Neil Jordan (screenplay and director) The Crying Game / 1992

 

This is a warning: I not only will reveal the secret of The Crying Game, which—evidently millions of viewers have not—but I will insist this is not really an LGBTQ movie. Although its hero, Fergus (Stephen Rea) holds the penis of his Black soldier prisoner, later visits gay bars several times, and has sex with a transgendered man two times, he is a heterosexual, who has no knowledge of the events, and, once discovering her sexuality—even after vomiting—viciously protects her by admitting to killing her attacker, Jude (Miranda Richardson). Fergus' only failure is that he cannot kill anyone, even though he is a former IRA terrorist.



     Although, with Jude and Maguire (Adrian Dunbar) Fergus has kidnapped the black British soldier, he clearly does not have the stomach for the events which follow, including keeping the prisoner with a sack over his head and, ultimately, murdering him in retribution for British occupation in Northern Ireland. In his attempt to remain alive, the soldier, Jody (Forest Whitaker) analyzes his captors, recognizing Fergus as "the kind one," and using Fergus' reticence as a tool to control him. The cold-hearted Jude and Maguire are adamant that the prisoner be kept quite literarily "in the dark," but Fergus removes the sack and even holds the cuffed man's penis so that he might urinate. The two quickly and quietly bond, Jody even revealing a picture of his special love back in London, Dil, and asking, if he is killed, for Fergus to take care of her.

     This long, somewhat rambling first part of the film is a rough but necessary introduction to the characters, who will play out their psychological beings later in the work. Indeed, Fergus is told a story by the perceptive Jody early on about a frog who agrees to carry a scorpion upon its back across a river, during which the scorpion bites him, dooming, quite obviously, both animals. When asked by the frog why the scorpion has bitten him, the scorpion replies: "It's in my nature."

     Accordingly, when ordered to kill Jody, Fergus balks, allowing Jody to run from him through the woods, but, as Jody crosses the road to safety, one of his own unit's tanks accidently runs him down, and he is killed. The IRA quarters is blown up, with Jude and Maguire miraculously escaping.

     The second half of the film also begins slowly, with Fergus, now in London, tracking down Dil (Jaye Davidson) working in a hair salon, gradually beginning to study her, "giving her the look," as she describes it to the bartender, Col (Jim Broadbent). The two begin a romance, with Dil enacting fellatio.

     Each time he visits the nearby club, he and the audience observe slight changes.

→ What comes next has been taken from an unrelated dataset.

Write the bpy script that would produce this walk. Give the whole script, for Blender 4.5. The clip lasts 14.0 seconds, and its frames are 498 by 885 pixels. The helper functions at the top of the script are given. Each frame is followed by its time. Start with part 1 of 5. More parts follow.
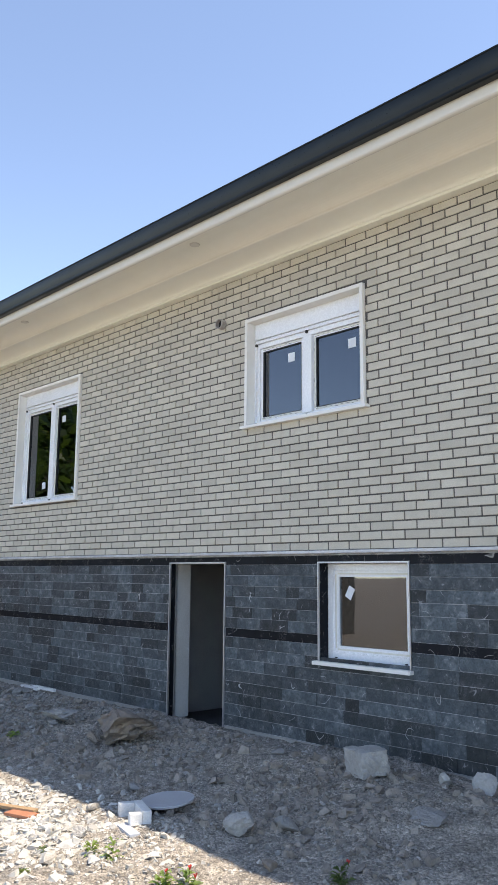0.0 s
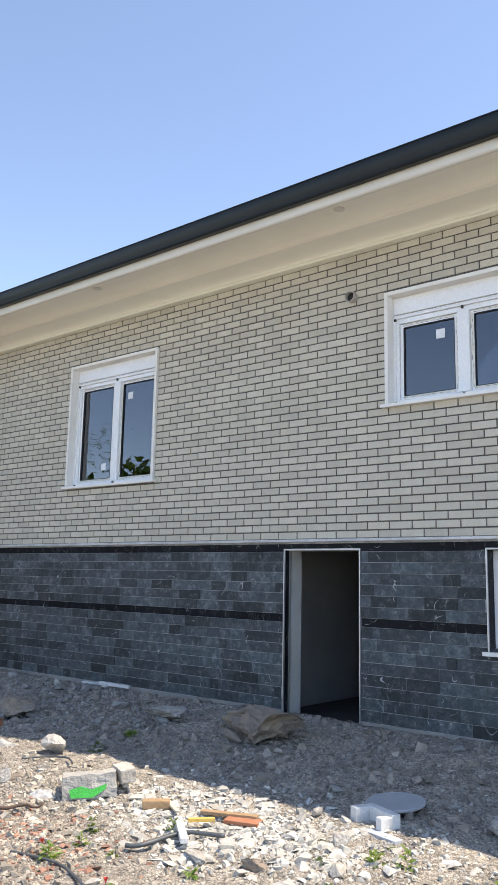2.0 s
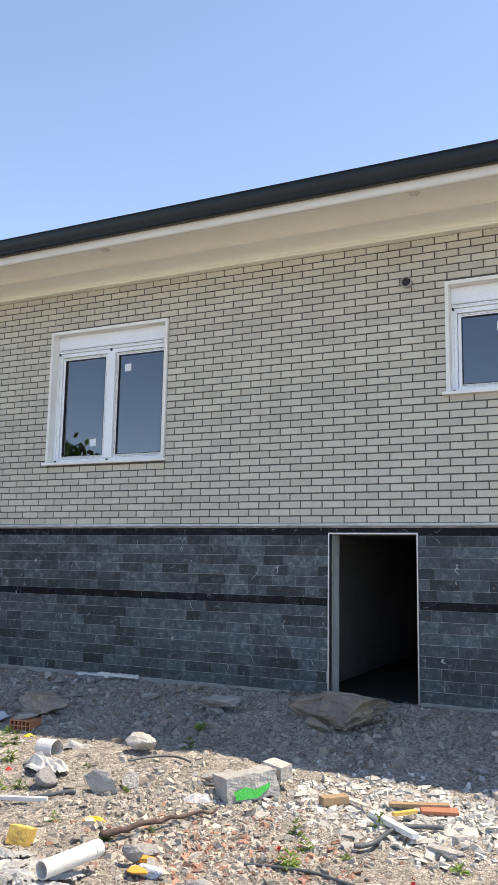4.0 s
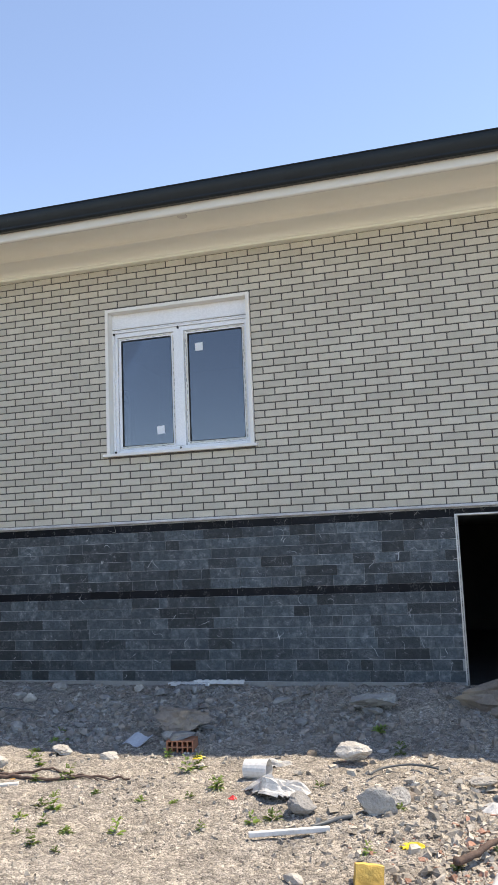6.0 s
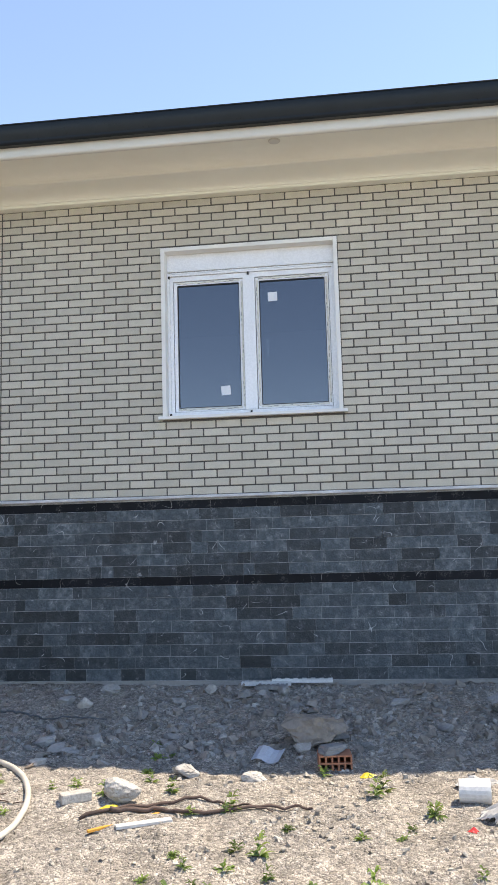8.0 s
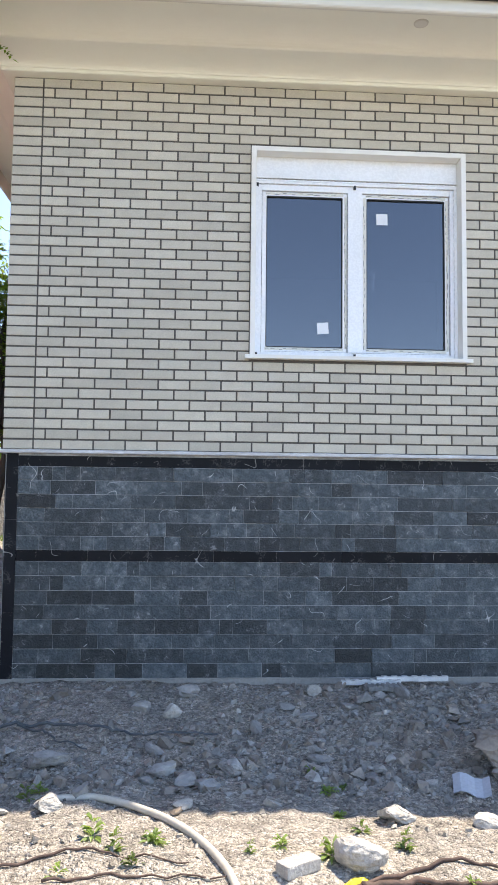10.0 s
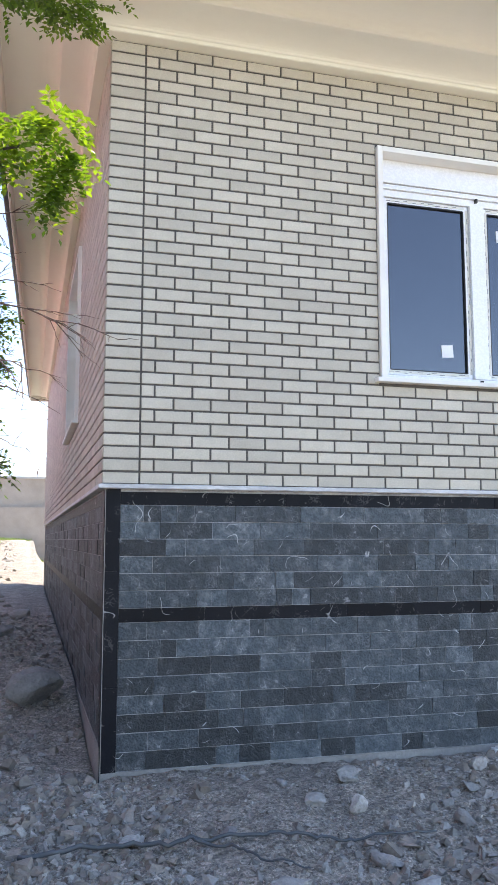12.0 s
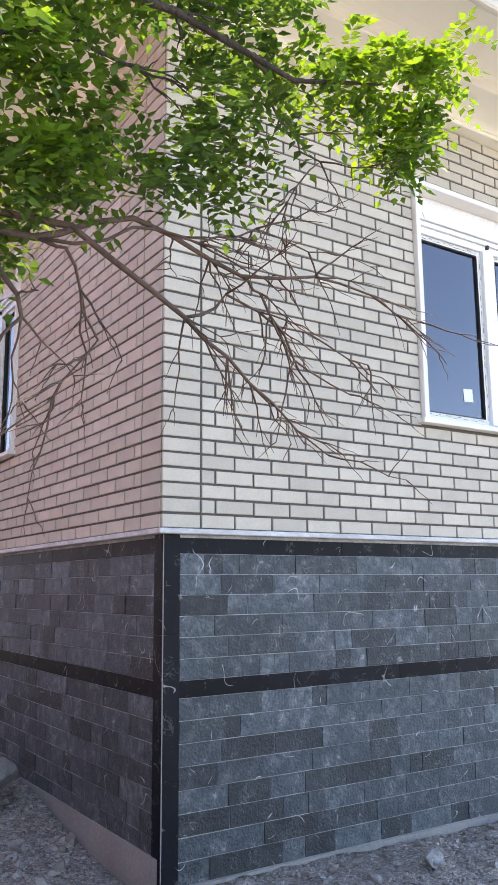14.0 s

The bar seems less glittery, the clientele stranger. A regular, Dil sings "The Crying Game," which is itself an oddly sad song about the impossibility and transitoriness of love:

 

                      I know all there is to know about the crying game

                      I've had my share of the crying game

                      First there are kisses, then there are sighs

                      And then before you know where you are, you're saying goodby

 

Before long, the perceptive viewer begins to suspect what is revealed in the couple's second sexual encounter: Dil is a transgendered male. Fergus is disgusted and accidently hits her in his rush to the bathroom. A few days go by.

     Yet the relationship between the two is still viable, and, although he no longer is sexually attracted, he does send her a note, she remaining loyal to him despite his actions. She even visits him at his work site, where he is helping to build an apartment building.


                                  Fergus: What are you doing here?

                                  Dil: Got your note. So let's kiss and make up, honey.

                                  Fergus: Don't call me that.

                                  Dil: Sorry, darling.

                                  Fergus: Stop it, Dil.

                                  Dil: Apologies, my sweet.


     At this point Jude and Maguire reenter the scene, insisting—since Fergus has failed in the other incident—that he join them in a planned assignation of a British political figure. Although at first he attempts to reject involvement, Jude's hint that she knows about his relationship with Dil, forces him to realize that if he does not join them, Dil is in danger.

     To protect Dil, Fergus attempts to transform her back into her male being, forcing her to cut her hair and dress in shirt and pants. The transition is a failure, as Dil now looks more like a young ungainly boy than the beautiful woman he previously was, and Dil gets drunk, demanding that he stay with her for the night. Fergus agrees, also admitting his involvement in Jody's death. Before he can leave the next morning Dil has tied him to the bed, unwittingly preventing him from participating in the murder which might save her life. Holding Fergus at gunpoint she demands that he tell her he loves her: even if he's lying, she admits, it's nice to hear his words.

       When the furious Jude shows up, Dil turns the gun on her, shooting and killing her before attempting to turn the gun on herself. But Fergus prevents her, telling her to hide out at the club, while he wipes her fingerprints off the gun, allowing himself to be arrested for Jude's death.

       Fergus, now in prison, is visited by Dil. Still amazed by his actions, she promises to wait for him, recognizing him as "the love of her life":

 

                      No greater love as the man says. I wish you'd tell me why.

 

Whereupon Fergus retells the story of the frog and scorpion.

     At film's end, we believe that they will stay together. As he admits, his acts are simply part of his nature. And love is part of that makeup. As Col has said earlier on: "Who knows the secrets of the human heart?" No matter how the audience views transvestism or trans-gendered people, by seeing the relationship develop through Fergus' view, it cannot help but hope for the fulfillment of a standard love story. Love simply must win out. And, in this sense, it is not a "gay" love story, but a heterosexual one with an odd twist, a "straight" story about two heterosexual men who have fallen in love—unless Fergus can come to terms with Dil as a transgender woman and establish a relationship.

     If he is able, unlike the outsiders who buy into the system in work such as Stephen Frear’s My Beautiful Lauderette (1985, with which I originally paired this reading), Jordon's insiders—both of them representing, at least on the surface, versions of normality—may be able to break outside of society, offering themselves a new way of living life.

                      

Los Angeles, March 10-11, 2012

Reprinted from World Cinema Review (March 2012).